We have been cited for needing to step up recruiting efforts, particularly to women, to alleviate this problem. The squad has actively recruited people of both sexes for almost two years, as well as conducted one campaign aimed directly at recruiting women. As a result the squad is now approximately 25 percent women, all of whom work full time. They are ‘‘public spirited women volunteers” as The Packet editorialist suggested, but are no more available daytime than are the men. The Packet editorialist has not considered that in light of the changing society, there are few women remaining who are either unemployed in the office or at home.

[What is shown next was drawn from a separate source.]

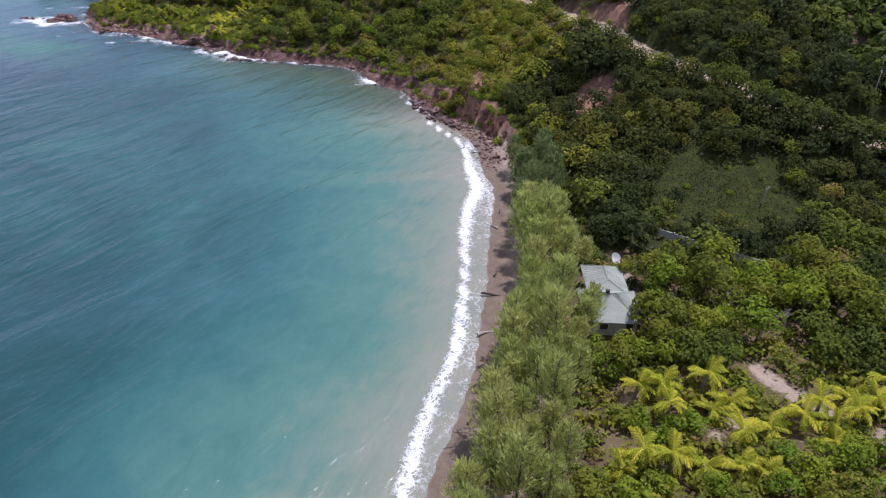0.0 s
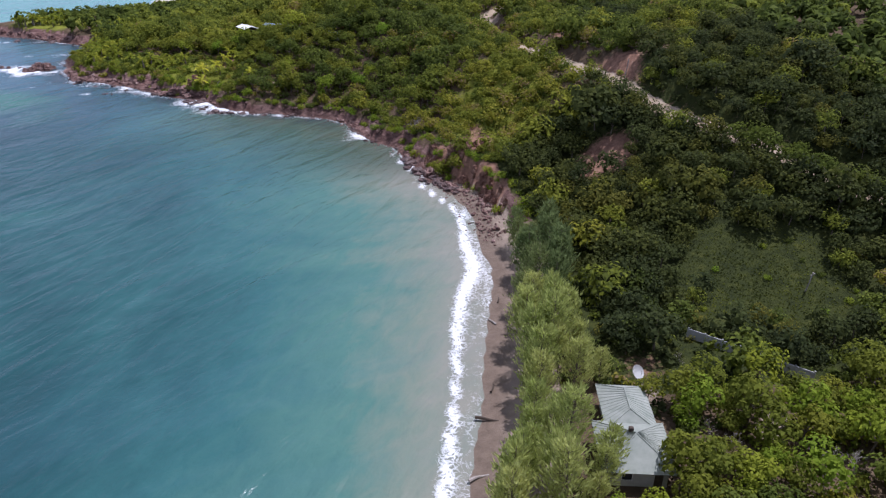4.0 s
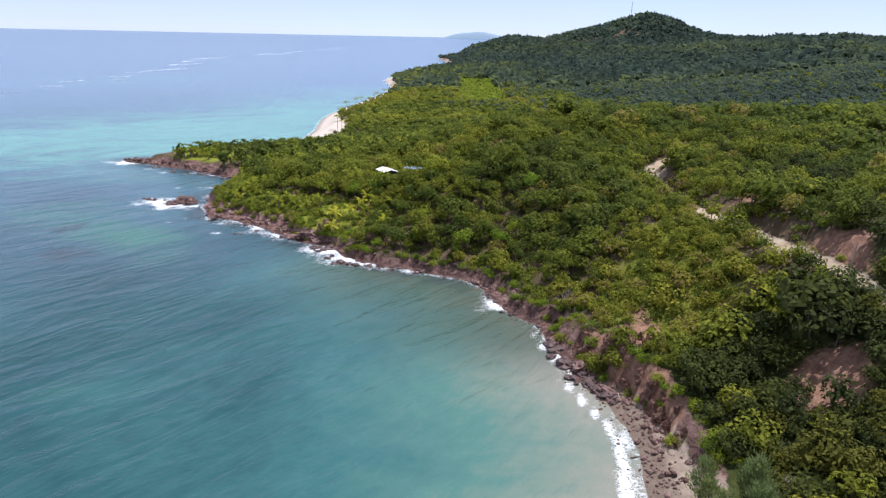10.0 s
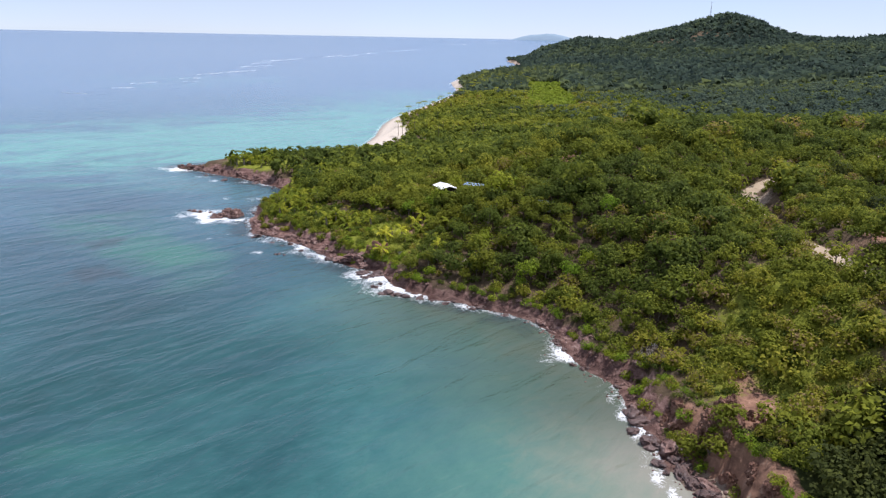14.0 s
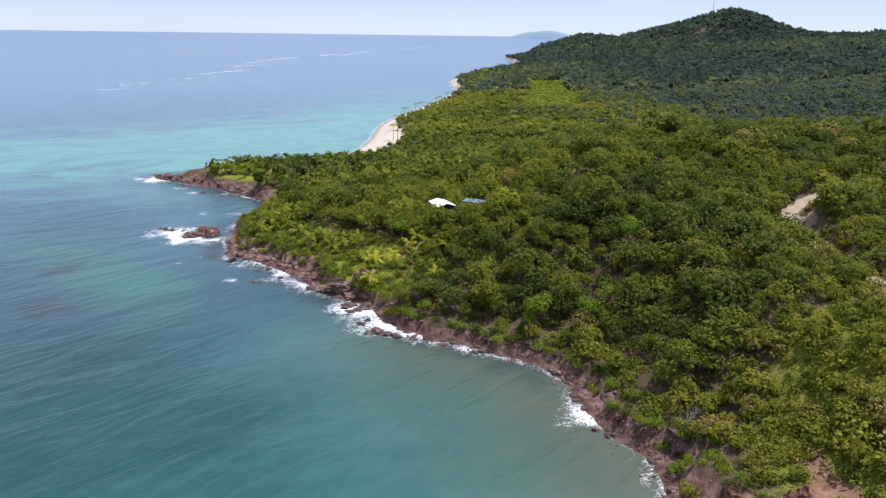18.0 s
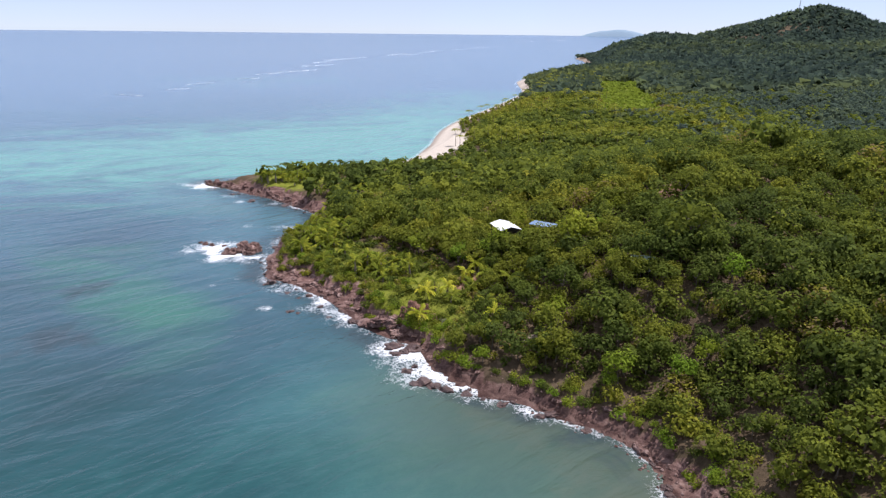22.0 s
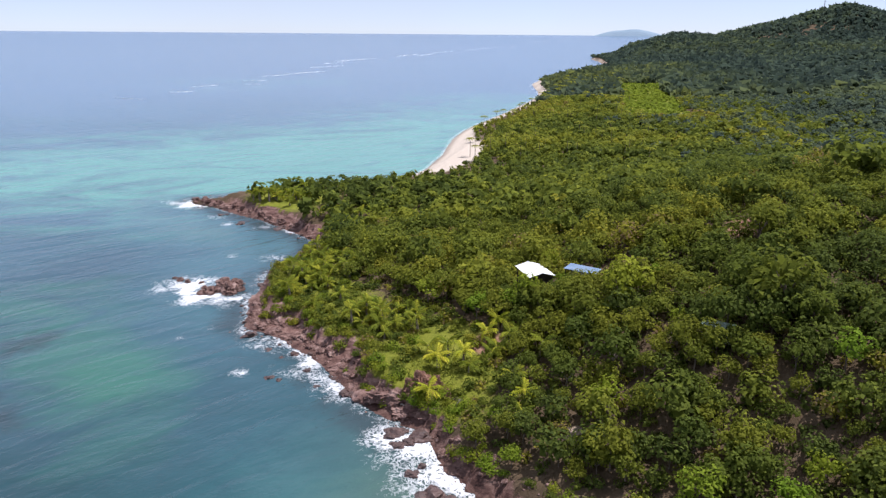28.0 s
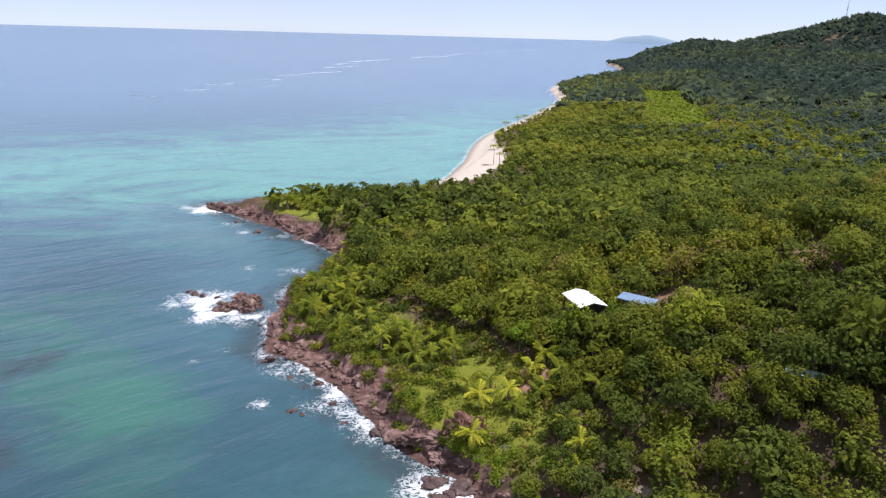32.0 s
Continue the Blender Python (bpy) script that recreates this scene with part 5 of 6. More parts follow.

His reference to the women being valuable members in the day for other squads is true enough, but these squads as well are having problems finding enough free women to meet their community’s daytime needs. As a result, half of the county’s squads now have two paid daytime people. Our lack of daytime people is not at all a lack of “public spirited women volunteers,” previous policies toward women, or volunteer spirit, but a situation of the times.
The issue of professionalism arises, and the question must be asked, what is the quality of emergency health care that Princeton demands? Princeton has always boasted one of the top rescue squads in the state, and the members are proud of this heritage and wish to uphold it. It is precisely the pride and concern that we have in the squad and for the health of the community that causes us to ask for the help of paid professionals during the daytime when we as volunteers cannot carry the full burden. We do not wish to see inferior care rendered during the daytime or bear the doubts in our minds that a person may have lived had we been able to mobilize a crew at the time his accident occurred.
It is discouraging to this squad member, as well as to many others, to have her efforts and devotion termed “dimming volunteerism” by The Packet’s editorialist. When a community service as important as first aid and rescue can no longer be met full time by volunteers because of higher standards and a changing society, this must be recognized and- dealt with as the issue.
The squad is not eager to forfeit its independence by using tax dollars, but if it is contingent on the quality of health care and the saving of even one more life, that is the road we must choose.
Editor, The Packet :
As president of Princeton First Aid and Rescue Squad, I would like to thank your paper for the interest it has shown recently in relating our needs to the community.
I would also like to comment on your editorial in last week’s edition regarding the squad’s position towards women. The squad feels part of the article may be misleading.
Women were admitted to our squad in March of 1977; this action came about one year prior to the end of our court case. As it stands now the case was dropped by the courts as a moot question since we had already admitted women. Feelings of resistance towards women members are nonexistent and the fact that women are welcome should be known by all.
We have appealed to women in the past and our more recent articles have asked for both men and women to assist us. This reflects the squad’s attitude … we are comprised of members, not men and women.
Our standards, which are high, have been set by the squad and by law. They are above the scope of-most volunteer opportunities. Minimum training at this point takes almost 100 hours of a person’s free time. The big requirement, of course, is daytime availability. But additional members will not solve the problem immediately; it takes six months to a year for a new member to complete training and to gain the necessary field experience.
This problem is serious and an answer must be found quickly. We have appealed to women, to men, to local employers to let people leave work; none of these had a significant effect.
Due to the scope of this problem we open it to the whole community.